Problem statement: Each line of the listing that contains the word "this" is to be copied.

((

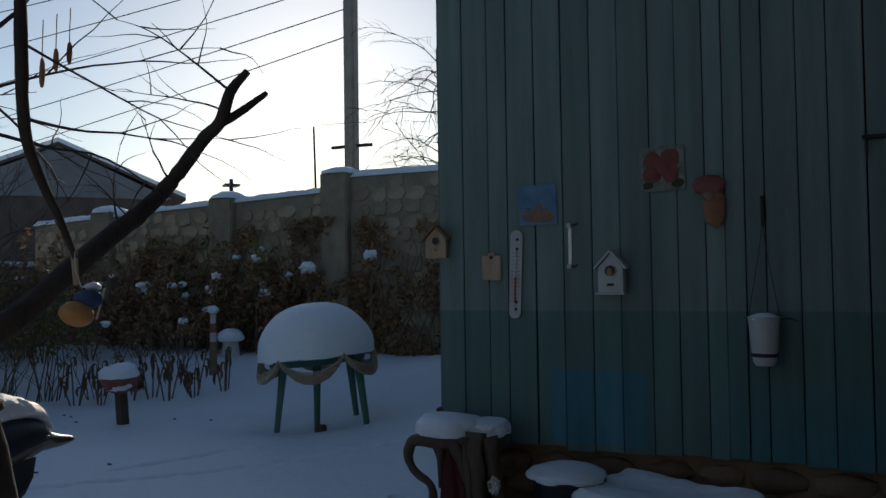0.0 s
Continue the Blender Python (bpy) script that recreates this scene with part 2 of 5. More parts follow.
def tube(bm, pts, n=8, step=4, wob=0.0, mi=0):
    """A round limb along (x, y, z, r) points, its width uneven by wob."""
    path = smooth_path(pts, step) if step > 1 else [np.array(q, float) for q in pts]
    rings, ref = [], Vector((0.31, 0.57, 0.76))
    for i, q in enumerate(path):
        a, b = path[max(0, i - 1)], path[min(len(path) - 1, i + 1)]
        d = Vector(b[:3] - a[:3])
        if d.length < 1e-9:
            d = Vector((0, 0, 1))
        d.normalize()
        u = d.cross(ref)
        if u.length < 0.05:
            u = d.cross(Vector((1, 0, 0)))
        u.normalize()
        v = d.cross(u)
        ring = []
        for k in range(n):
            ang = 2 * math.pi * k / n
            r = max(float(q[3]), 0.0008)
            o = u * math.cos(ang) + v * math.sin(ang)
            if wob:
                r *= 1 + wob * noise.noise(Vector(q[:3]) * 14 + o * 0.9)
            ring.append(bm.verts.new(Vector(q[:3]) + o * r))
        rings.append(ring)
    for a, b in zip(rings, rings[1:]):
        for k in range(n):
            bm.faces.new((a[k], a[(k + 1) % n], b[(k + 1) % n], b[k])).material_index = mi
    if n > 2:
        bm.faces.new(rings[0][::-1]).material_index = mi
        bm.faces.new(rings[-1]).material_index = mi
    return bm


def blob(bm, c, r, sub=3, rough=0.15, freq=2.0, seed=0.0, flat=-9.0, mi=0, rot=None):
    """A lumpy ellipsoid; flat: its lower side is cut at this share of its half height."""
    got = bmesh.ops.create_icosphere(bm, subdivisions=sub, radius=1)["verts"]
    m = rot or Matrix()
    for v in got:
        d = v.co.copy()
        k = 1 + rough * noise.noise(d * freq + Vector((seed, seed * 1.7, seed * 0.6))) + rough * 0.4 * noise.noise(d * freq * 2.7 + Vector((seed, 3, 1)))
        q = d * k
        q.z = max(q.z, flat)
        v.co = Vector(c) + (m @ Vector((q.x * r[0], q.y * r[1], q.z * r[2])))
    for f in {f for v in got for f in v.link_faces}:
        f.material_index = mi
        f.smooth = True
    return bm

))

Solution below:
Continue the Blender Python (bpy) script that recreates this scene with part 2 of 5. More parts follow.
    """A lumpy ellipsoid; flat: its lower side is cut at this share of its half height."""